The counsel for the appellants, in this case, pleads before the honourable court to commute their death sentence to life imprisonment on the grounds of the exorbitant delay of more than two years suffered by them.
However, the court contended that the ‘inordinate delay’ referred to in Vaitheeswaran Case accounts for the delay in examining the mercy petitions by the executive and not the delay in court proceedings which was misjudged by the petitioner and thus, their appeal was rejected.
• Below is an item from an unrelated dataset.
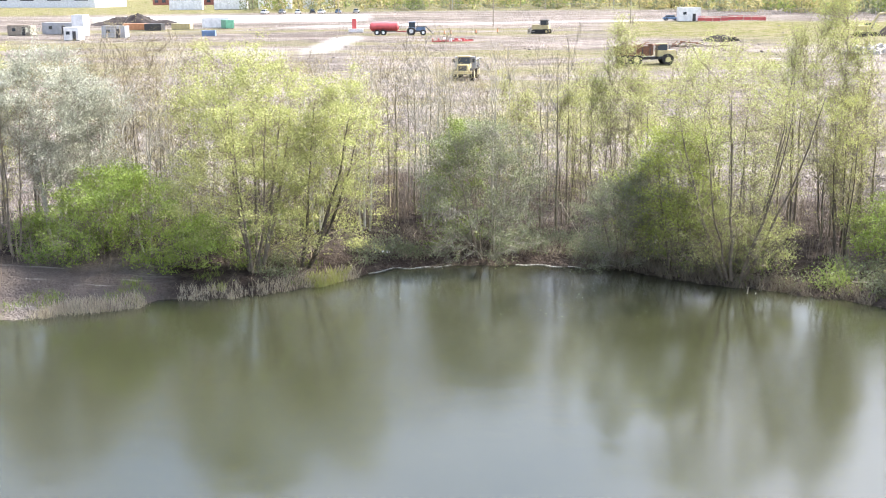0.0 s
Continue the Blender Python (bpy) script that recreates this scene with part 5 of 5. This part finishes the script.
# bits at the water's edge
t = stand("stake", 15.3, 60.0, 0, "pale leaning stake standing in the water", "stake", 0.2)
piece("shaft", BARK_SLIM, t, lambda bm: rod(bm, (0, 0, -0.3), (0.18, 0.1, 1.0), 0.05, 0.03, 7))
piece("snag", BARK_PALE, t, lambda bm: rod(bm, (0.9, 0.0, -0.2), (0.55, 0.1, 0.7), 0.03, 0.02, 6))
t = stand("plastic_sheet", -3.3, 68.2, 20, "crumpled white plastic sheet on the bank", "litter", -0.05)
piece("fold", P_WHITE, t, lambda bm: (block(bm, (0, 0, 0.05), (0.62, 0.26, 0.1), 0.1, 0.12, 0.7, 0.03), block(bm, (-0.2, 0.1, 0.07), (0.35, 0.22, 0.12), 0.6, -0.1, 0.6, 0.03)))
for x0, y0, x1, y1, word in ((20.8, 60.4, 22.1, 59.7, "grey"), (27.2, 55.5, 28.1, 55.0, "pale"), (34.5, 50.0, 35.3, 47.3, "pale"), (36.6, 42.9, 37.2, 42.3, "pale")):
    ln, za, zb = math.hypot(x1 - x0, y1 - y0), float(ground_z(x0, y0)), float(ground_z(x1, y1))
    t = stand("plank", (x0 + x1) / 2, (y0 + y1) / 2, math.degrees(math.atan2(y1 - y0, x1 - x0)), f"{word} weathered plank lying on the bank", "plank", 0.0, "planks on the bank")
    lift = (za + zb) / 2 - float(ground_z((x0 + x1) / 2, (y0 + y1) / 2))
    piece("board", TIMBER, t, lambda bm: block(bm, (0, 0, lift + 0.03), (ln, 0.16, 0.05), 0, -math.atan2(zb - za, ln), bevel=0.01))
t = stand("dead_tree", 2.85, 68.45, 0, "thin pale dead tree forked at the top", "tree", 0.1)
piece("trunk", BARK_PALE, t, lambda bm: (rod(bm, (0.1, 0.0, 0), (-0.03, 0.03, 3.6), 0.075, 0.06, 8), rod(bm, (-0.03, 0.03, 3.6), (0.0, 0.0, 6.4), 0.06, 0.045, 8), rod(bm, (0.0, 0.0, 6.4), (0.12, 0.0, 8.0), 0.045, 0.015, 7)))
for x, z0, x1, z1 in ((0.0, 6.3, -0.95, 7.1), (-0.95, 7.1, -1.5, 7.6), (0.02, 6.9, 0.5, 7.7), (0.0, 5.6, 0.7, 6.3), (-0.02, 4.8, -0.6, 5.5)):
    piece("limb", BARK_PALE, t, lambda bm: rod(bm, (x, 0.02, z0), (x1, -0.1, z1), 0.03, 0.014, 6))
t = stand("fallen_branch", 7.6, 70.5, 0, "pale fallen branch leaning down the bank", "branch", 0.1)
piece("limb", BARK_SLIM, t, lambda bm: (rod(bm, (-1.0, 1.8, 2.7), (-0.35, 0.9, 1.75), 0.025, 0.035, 7), rod(bm, (-0.35, 0.9, 1.75), (0.2, 0.1, 0.75), 0.035, 0.04, 7), rod(bm, (0.2, 0.1, 0.75), (0.75, -1.1, 0.0), 0.04, 0.045, 7)))
piece("fork", BARK_SLIM, t, lambda bm: rod(bm, (-0.1, 0.5, 1.3), (0.35, 0.9, 1.9), 0.022, 0.012, 6))
t = stand("split_stump", 48.6, 47.2, 0, "pale split stump among the bushes", "stump", 0.1)
piece("trunk", BARK_PALE, t, lambda bm: (rod(bm, (0, 0, 0), (0.1, 0.05, 1.1), 0.16, 0.1, 7), rod(bm, (0.1, 0.1, 0.3), (0.55, -0.2, 1.2), 0.06, 0.03, 6)))
for az0, az1 in ((-3.6, 0.4), (3.0, 6.6)):
    g = np.random.RandomState(int(az0 * 10) + 500)
    q = strip(g, 900, az0, az1, -0.10, 0.05, lambda a, b: wobble(a * 3, b, 1.0, 5) > -0.45)
    q[:, 2] = np.maximum(q[:, 2], 0.0) + 0.03
    co, fc = leaf_tris(g, q, 0.10, 0.045)
    co[:, 2] = np.clip(co[:, 2], 0.012, 0.04)
    tagged(new("foam", mesh_from("foam", co, fc, FOAM)), "strip of pale foam and scum at the waterline", "foam", kind="stuff")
Though the death penalty of these appellants was not commuted, it, however, did open the doors for the consideration of delay in executing the extreme penalty as a mitigating factor.
The above cases give us an almost exhaustive list of the elements of ‘procedure established by law’. Some level of the legislative structure needs to be laid down for ‘the rarest of rare’ cases so that it can be ensured that no one is hanged till death just to control the political turmoil of a country. With this, the legal systems around the globe need to work on reformative punishment.
India, especially, is in dire need to check and improve the condition of its jails and ensure that a criminal is not declared ‘hardened’ because of the shortcomings of the legal system instead of the degree of the crime he has committed. Also, with changing times, we need to emphasise on the immediate needs of the victims in such cases. We need to ensure that the victims are again accommodated in society and that they are able to lead normal lives up to a certain extent.
 Jagmohan Singh v. State of U.P, AIR 1973 SC 947.
 Cr.P.C. § 368 (1973).
 35th Report, Law Commission of India.
 Bachan Singh vs State Of Punjab, AIR 1980 SC 898.
 Cr.P.C. § 354(3) (1973).
 Mithu v. State of Punjab, 1983 SCR (2) 690.
 Supra note 4.
 Smt. Triveniben & Ors. v. State of Gujarat & Ors, AIR 1989 SC 1335.
 Vaitheeswaran v. State of Tamil Nadu, 1983 (2) SCR 348.